1 de mayo de 2013

La ciudad como escenario




Un dos de noviembre la ciudad parece otro sitio. El ritmo cambia, entre alegre y relajado, entre triste y festivo. El sol comienza a calentar también de otro modo, acaricia y no molesta, sabe que es bienvenido. Las calles se visten de flores que se preparan para una procesión ritual, un reencuentro necesario para muchos. Las procesiones se multiplican en varias direcciones. Hay quienes toman su rumbo hacia la rambla, el lugar donde todo desagota en esta ciudad. Los niños siempre se ven felices. Juegan con el agua mientras se salpican sin parar. Para otros las redes o las cañas son la salvación de una mañana lenta. De seguro el oxígeno y una vista hacia el horizonte es lo que todos comparten. El sol en la piel se necesita.

Hay un tránsito múltiple, poco habitual. Una convivencia extraña. Varios zombies deambulan por las veredas, entre risas y fotografías son partícipes en conjunto de un festejo propio. El maquillaje pronto pasa de la extrañeza a lo natural, se incorpora al paisaje. Montevideo los integra, o mejor dicho, ellos integran a Montevideo que se transforma en el escenario perfecto de estos muertos vivientes. Hace un tiempo estos zombies son protagonistas de las calles de esta ciudad; como sucede siempre todo llega. Las miradas se concentran en su pasar, de tímidas a partícipes del juego. El conjunto es diverso, en general son jóvenes con un sentido fuerte de pertenencia. Caminan en grupos con sus rostros y sus camisas manchadas de una sangre ficticia bien planificada.

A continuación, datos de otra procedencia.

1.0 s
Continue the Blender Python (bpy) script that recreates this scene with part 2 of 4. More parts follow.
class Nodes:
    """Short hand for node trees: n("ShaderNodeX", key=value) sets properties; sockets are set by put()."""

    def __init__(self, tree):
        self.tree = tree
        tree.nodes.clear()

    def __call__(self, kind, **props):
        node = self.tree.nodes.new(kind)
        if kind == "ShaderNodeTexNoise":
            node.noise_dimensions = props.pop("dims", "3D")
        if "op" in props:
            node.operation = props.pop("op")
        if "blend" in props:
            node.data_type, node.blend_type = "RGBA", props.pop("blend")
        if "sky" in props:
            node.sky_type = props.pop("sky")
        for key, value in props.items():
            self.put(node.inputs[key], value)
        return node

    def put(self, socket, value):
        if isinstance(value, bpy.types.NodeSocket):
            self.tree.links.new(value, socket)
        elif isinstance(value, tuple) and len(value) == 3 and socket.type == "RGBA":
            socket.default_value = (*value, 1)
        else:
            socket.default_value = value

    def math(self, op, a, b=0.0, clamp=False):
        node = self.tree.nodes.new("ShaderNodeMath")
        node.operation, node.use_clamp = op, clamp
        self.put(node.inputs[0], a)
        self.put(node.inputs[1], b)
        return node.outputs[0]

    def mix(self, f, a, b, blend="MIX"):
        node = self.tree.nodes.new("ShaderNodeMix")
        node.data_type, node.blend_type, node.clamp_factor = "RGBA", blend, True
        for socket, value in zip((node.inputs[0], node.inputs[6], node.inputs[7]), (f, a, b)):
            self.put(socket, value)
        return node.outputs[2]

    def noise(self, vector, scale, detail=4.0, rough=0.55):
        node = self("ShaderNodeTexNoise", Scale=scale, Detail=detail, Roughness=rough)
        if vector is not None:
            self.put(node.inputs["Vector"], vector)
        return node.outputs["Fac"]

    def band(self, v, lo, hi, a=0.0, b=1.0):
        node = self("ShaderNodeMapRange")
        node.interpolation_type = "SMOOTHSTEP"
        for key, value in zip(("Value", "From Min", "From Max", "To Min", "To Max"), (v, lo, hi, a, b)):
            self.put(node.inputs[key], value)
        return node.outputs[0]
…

El tráfico incorpora la diversidad de expresiones: las personas que llevan sus flores para recordar a algún ser querido, los niños que juegan con las estatuas en las plazas, los deportistas de siempre y los ocasionales de la rambla, la piel que aparece ante los primeros rayos de sol primaveral, los skaters y patinadores que aprovechan la soledad del asfalto para moverse con libertad, los caminantes que lucen sus coloridos auriculares y llevan su música a otros sitios. Cada quien con sus vidas, con sus muertes. Un tránsito otro que permite una mirada otra. Más detenida, más concentrada: la de una ciudad que alberga varios rituales a la vez. Cada procesión determina un (re)encuentro con sus espacios: con las escaleras de la Biblioteca Nacional para compartir una cerveza, las del Banco República para instalar un living improvisado, con los grises asientos de la Plaza de los Bomberos para ver desfilar palomas, niños en bicicleta, jóvenes guitarreros o zombies.

¿La procesión va por dentro? No: parece exorcizarse en las calles. Se exterioriza como una necesidad imperiosa de expresión y de encuentro con el otro. Hay un ritual que se instala año tras año y se convierte en una ceremonia social esperada y ya con reglas constituidas. El zombie se construye detalladamente y su existencia es colectiva. La caminata comienza en los barrios y busca centralizarse. El desfile individual pronto se hace grupal en el espacio público, tan abierto como emblemático, de la Plaza Independencia. Centro de reunión y escenario lúdico donde todos (sin excepción de edad) juegan a ser otros tras el espeso maquillaje sanguíneo. Montevideo los alberga y recuerda, a través de su desinteresado festejo, que sus calles pueden convertirse en un escenario perfecto: integrador y participativo.